Ukraine: Former Prime Minister Implicates President In Corruption

  • By Askold Krushelnycky
Former Ukrainian Prime Minister Pavlo Lazarenko is awaiting trial in the United States on embezzlement charges, and he has already accused President Leonid Kuchma of corruption. RFE/RL correspondent Askold Krushelnycky reports.

Prague, 6 July 2000 (RFE/RL) -- Pavlo Lazarenko made dramatic headlines even during his short tenure as Ukrainian prime minister between May 1996 and July 1997.

There was a mysterious attempt to blow him up in his car and then, a little later, a Ukrainian member of parliament, reputedly a business rival, was shot dead.

Lazarenko enjoyed very friendly relations with President Leonid Kuchma until he displayed a desire to run for the nation's top job himself in the 1999 elections. Allegations then began to surface in the Ukrainian media, over which Kuchma has a very strong hold, that Lazarenko had stolen huge sums of public money.

Then, in late 1998, the Swiss arrested Lazarenko on money-laundering charges after he entered their country using a Panamanian passport. He was allowed to leave for Ukraine on bail. There, Kuchma's administration heaped more corruption allegations on Lazarenko and encouraged parliament to lift his immunity from prosecution.

In February 1999, Lazarenko, now officially a presidential candidate, fled to the United States, where he demanded political asylum. Instead, he was arrested. The former prime minister was charged with transferring more than $100 million (eds: 114 million), defrauded from the Ukrainian state, to U.S. banks. He is currently awaiting trial in prison in San Francisco.

Through his lawyer, Lazarenko has said that Kuchma knew about and took a cut of all Lazarenko's monetary transactions.

Meanwhile, last month, Lazarenko was convicted in absentia (without being present) by a Swiss court on money-laundering charges. Swiss investigators estimated that he was involved in looting $880 million from Ukraine.

Now Kuchma wants the United States to transfer Lazarenko to Ukraine to face trial on charges of corruption and ordering the killing of the business rival. Kuchma said Ukraine is ready to sign any agreement to facilitate the extradition. The two countries currently have no extradition treaty.

But the U.S. ambassador to Ukraine, Steven Pifer, says he does not believe extradition is a possibility, because Ukraine does not fulfill the judicial fairness and humane imprisonment criteria that the United States demands.

"We informed Ukraine in the spring of this year, either in April or early May, that the United States government, at this point, was not prepared to negotiate an extradition treaty," he says.

Mary Mycio is a U.S. lawyer and journalist based in Ukraine. She explains why the Lazarenko case is so important.

"This is the first time that a former highly placed Ukrainian official, or for that matter any official from the former Soviet Union, that their actions, or alleged actions are being investigated by an independent judiciary system," she says.

Like many observers of the Ukrainian political scene, Mycio believes that Kuchma wants Lazarenko back in Ukraine to prevent possible revelations about the president's own alleged corruption.

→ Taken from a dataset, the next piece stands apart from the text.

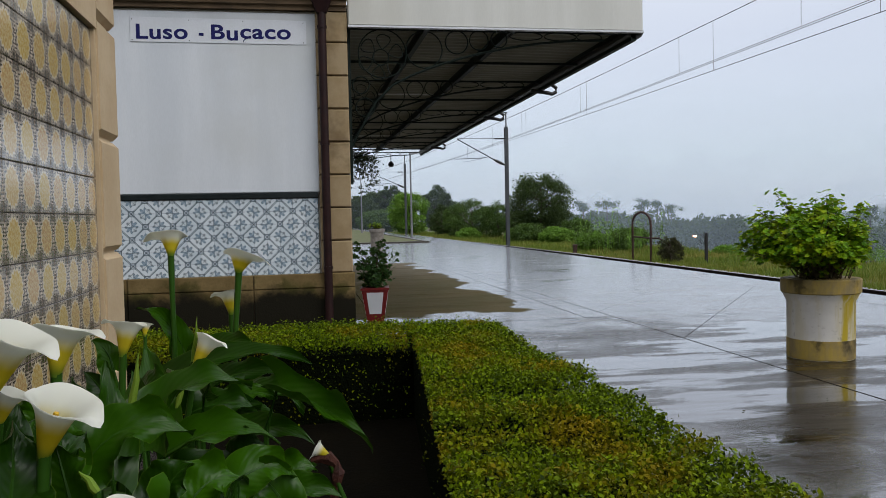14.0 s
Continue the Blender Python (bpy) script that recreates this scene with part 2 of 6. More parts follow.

Even if Lazarenko does say something damaging to Kuchma, the president could still keep the allegations out of the Ukrainian press. During his election campaign, Kuchma demonstrated the tight grip he can exert on the Ukrainian media. International election monitors criticized him for manipulating the state-owned media and intimidating most of the others into falling into line.

Mycio said that when Lazarenko was first charged with money laundering in America, the story got a great deal of coverage in Ukrainian media. But now, she says, that has changed.

"After Lazarenko's attorneys started making allegations about highly placed Ukrainian officials being involved in his alleged misdeeds, including the president, then I would say that on television it receives very rare mention, while in the newspapers it does get coverage --but not to the extent that there was before these allegations were publicized," Mycio says.

But she says that although Kuchma has shown he can muzzle the television stations, the most important source of news for most Ukrainians, he will not be able to censor alternative news sources. Internet news sites, for example, are growing in number and importance in Ukraine.

Mycio believes that the Lazarenko case may be settled by plea-bargaining (admission to some or lesser charges), without going to trial.

But if there is a trial, she says, courtroom revelations implicating Kuchma in corruption could also embarrass the United States, Ukraine's staunchest Western political and economic supporter. That could make future cooperation with a Kuchma administration difficult.

But Mycio says the effect of the trial on Kuchma's own position is difficult to gauge: it could usher in some democratization by weakening his authoritarian powers but it might also tempt him to defend himself by curbing more freedoms, starting with the press.

(Marianna Dratch of the Ukrainian service contributed to this report.)